**PROBLEM TO WORK ON:**
In the records below, locate the line containing "finishes the script.", then output that line and all later lines exactly, through the last one.

**GIVEN RECORDS:**
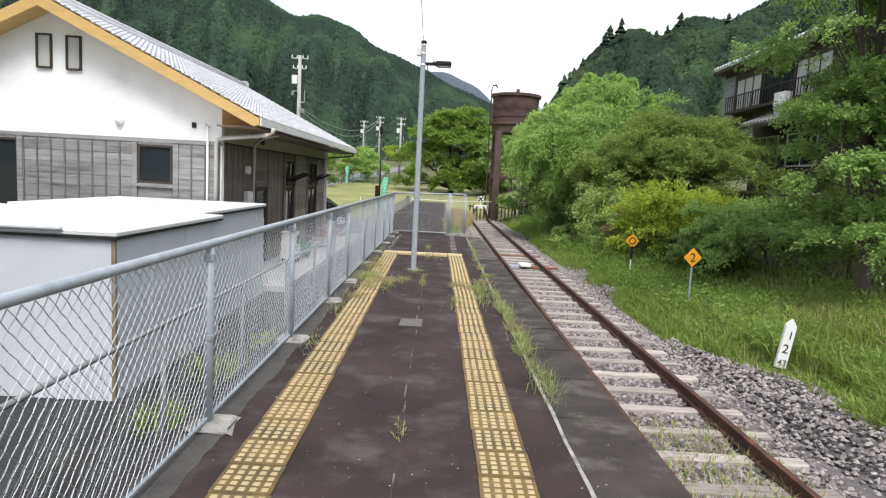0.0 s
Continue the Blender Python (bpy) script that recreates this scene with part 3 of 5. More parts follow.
for i in range(150):
    y, x = random.uniform(18.6, 42), random.choice((random.gauss(-1.0, 0.12), random.gauss(-0.9, 0.5)))
    bm = B()
    bmesh.ops.create_circle(bm, cap_ends=True, segments=6, radius=random.uniform(0.005, 0.018), matrix=pose(x, y, 0.0, 0, 0, random.uniform(0, 90)))
    for v in bm.verts:
        v.co.y += random.uniform(-0.02, 0.02)
    part("pale_chip", bm, M_PATCH, rear)
moss = thing("gutter_strip", (-1.7, 18, GZ_), "dark mossy gutter strip below the platform side", "gutter", kind="structure")
part("bed", box(B(), -3.2, -1.43, -8, 27.3, -1.1, -1.045), M_MOSS, moss)

# ---- track ----
RZ = -0.86
def rail_x(y):
    return 2.83 - 0.006 * (y - 12)


ballast = thing("ballast", (2.8, 20, -1.08), "grey crushed stone ballast bed under the track", "ballast", kind="structure")
xs = np.linspace(0.0, 1, 14)
bv, bf = [], []
ysb = np.arange(-9, 44, 0.5)
for y in ysb:
    left = 1.15 if y < GY + 0.4 else 0.42
    right = 4.42 + 0.22 * math.sin(y * 0.45) + 0.1 * math.sin(y * 1.7) + 0.8 * min(1, max(0, (12 - y) / 4))
    for k in xs:
        x = left + (right - left) * k
        z = -1.045 + 0.012 * math.sin(x * 9 + y * 5) - 0.10 * max(0, (x - 3.95) / 0.4)
        if x > 4.15:
            z = max(z, float(ground_z(x, y)) + 0.03, float(ground_z(x + (0.3 if y < 11 else 0.1), y)) + 0.02)
        bv.append((x, y, z))
for j in range(len(ysb) - 1):
    for i in range(13):
        bf.append((j * 14 + i, j * 14 + i + 1, (j + 1) * 14 + i + 1, (j + 1) * 14 + i))
raw("bed", bv, bf, M_BALLAST, ballast, smooth=True)

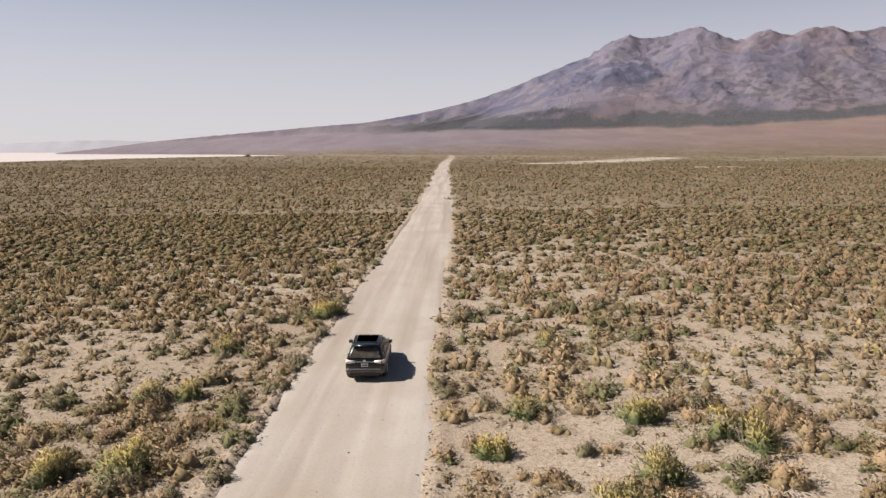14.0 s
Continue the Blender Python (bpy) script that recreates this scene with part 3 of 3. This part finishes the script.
rng = np.random.RandomState(11)
BROAD = [mound(rng, 270, 1, 0.085, rng.randint(6, 10), 6, 1, 0.2, 0.72) for _ in range(16)]
CLOSE = [mound(rng, 130, 1, 0.105, rng.randint(4, 8), 6, 1, 0.2, 0.72) for _ in range(18)]
NEAR = [mound(rng, 42, 1, 0.15, rng.randint(2, 5), 5, 1, 0.22, 0.76) for _ in range(16)]
SMALL = [mound(rng, 20, 1, 0.22, rng.randint(1, 3), 4, 1, 0.22, 0.64) for _ in range(12)]
MIDDLE = [mound(rng, 22, 1, 0.17, rng.randint(2, 4), 6, 1, 0.22, 0.82) for _ in range(14)]
TUFT = [mound(rng, 6, 1, 0.3, 1, 3, 1, 0.22, 0.75) for _ in range(12)]
BEYOND = [mound(rng, 8, 1, 0.22, rng.randint(1, 3), 4, 2, 0.24, 0.84) for _ in range(14)]
FAR = [mound(rng, 2, 1, 0.4, rng.randint(1, 3), 4, 1, 0.3, 1.0) for _ in range(10)]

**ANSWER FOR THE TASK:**
Continue the Blender Python (bpy) script that recreates this scene with part 3 of 3. This part finishes the script.
rng = np.random.RandomState(11)
BROAD = [mound(rng, 270, 1, 0.085, rng.randint(6, 10), 6, 1, 0.2, 0.72) for _ in range(16)]
CLOSE = [mound(rng, 130, 1, 0.105, rng.randint(4, 8), 6, 1, 0.2, 0.72) for _ in range(18)]
NEAR = [mound(rng, 42, 1, 0.15, rng.randint(2, 5), 5, 1, 0.22, 0.76) for _ in range(16)]
SMALL = [mound(rng, 20, 1, 0.22, rng.randint(1, 3), 4, 1, 0.22, 0.64) for _ in range(12)]
MIDDLE = [mound(rng, 22, 1, 0.17, rng.randint(2, 4), 6, 1, 0.22, 0.82) for _ in range(14)]
TUFT = [mound(rng, 6, 1, 0.3, 1, 3, 1, 0.22, 0.75) for _ in range(12)]
BEYOND = [mound(rng, 8, 1, 0.22, rng.randint(1, 3), 4, 2, 0.24, 0.84) for _ in range(14)]
FAR = [mound(rng, 2, 1, 0.4, rng.randint(1, 3), 4, 1, 0.3, 1.0) for _ in range(10)]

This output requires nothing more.